Por isso acho tão potente a ideia de diversificar os estereótipos. Não precisamos eliminar o nerd apaixonado por código, mas precisamos mostrar outras formas de existir dentro da computação. Cientistas criativos, colaborativos, engajados socialmente. Esse leque mais amplo pode fazer diferença. Prova disso: universidades como Carnegie Mellon e Harvey Mudd aumentaram de 10% para 40% a participação feminina em cinco anos ao mudar a forma de apresentar a área. Ou seja, mudar a imagem funciona.

Ada Lovelace e tantas outras

E quando olho para a história, a coisa fica ainda mais clara. A computação não nasceu masculina. Muito pelo contrário. Lá atrás, quando computadores eram usados para cálculos e tarefas consideradas repetitivas, quem estava ali eram mulheres. Ada Lovelace, Grace Hopper, tantas outras. Até os anos 1980, cursos de informática eram cheios de mulheres.

Fotografia de um grupo de cerca de 20 jovens em uma escadaria. Pelo menos 12 dos jovens parecem ser mulheres. Imagine a minha surpresa ao ver a imagem acima, com a primeira turma de graduados no curso de Ciência da Computação do IME-USP, em 1974, na qual as mulheres eram a maioria. 40 anos depois, somos apenas 10%.

Foi quando a computação ganhou valor econômico que tudo mudou.
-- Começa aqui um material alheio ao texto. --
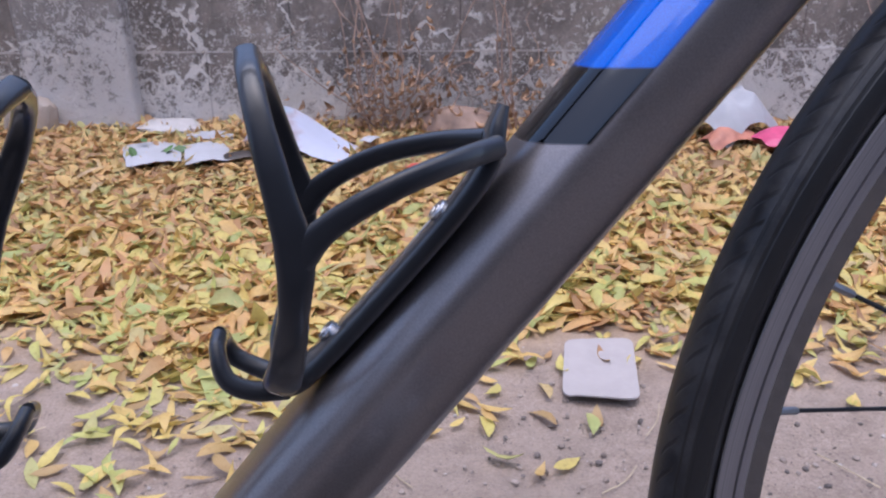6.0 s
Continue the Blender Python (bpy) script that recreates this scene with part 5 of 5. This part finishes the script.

A partir de 1984, os computadores pessoais começaram a ser divulgados como brinquedo masculino. Os videogames também. E de repente a lógica e a genialidade passaram a ser vistas como qualidades masculinas. A consequência que a gente vê até hoje: no Brasil, apenas 20% dos profissionais de TI são mulheres, segundo o IBGE.

Essa virada me deixa com uma sensação estranha: a área já foi feminina. Aí virou masculina. E isso prova que o perfil não é fixo. Ele muda. Se foi construído assim, também pode ser reconstruído.

Pra mim, o desafio central é justamente esse: quebrar a sensação de não-pertencimento. O estereótipo do nerd genial pode continuar existindo, mas não pode ser o único. Quando é o único, ele sufoca. Ele cria impostores. Ele afasta talentos. Diversificar a imagem do cientista da computação não é só questão de justiça – é questão de futuro da própria área. Quanto mais olhares diferentes, mais soluções criativas.

E volto ao ponto que me parece chave: o ensino médio. É ali que meninas decidem suas trajetórias. É ali que elas precisam ver que computação não é território exclusivo. Eu acredito de verdade que, se mudarmos a forma como apresentamos a área, podemos abrir portas que hoje parecem fechadas. Mais do que isso, podemos devolver à computação algo que ela já teve no início da sua história: as mulheres como protagonistas.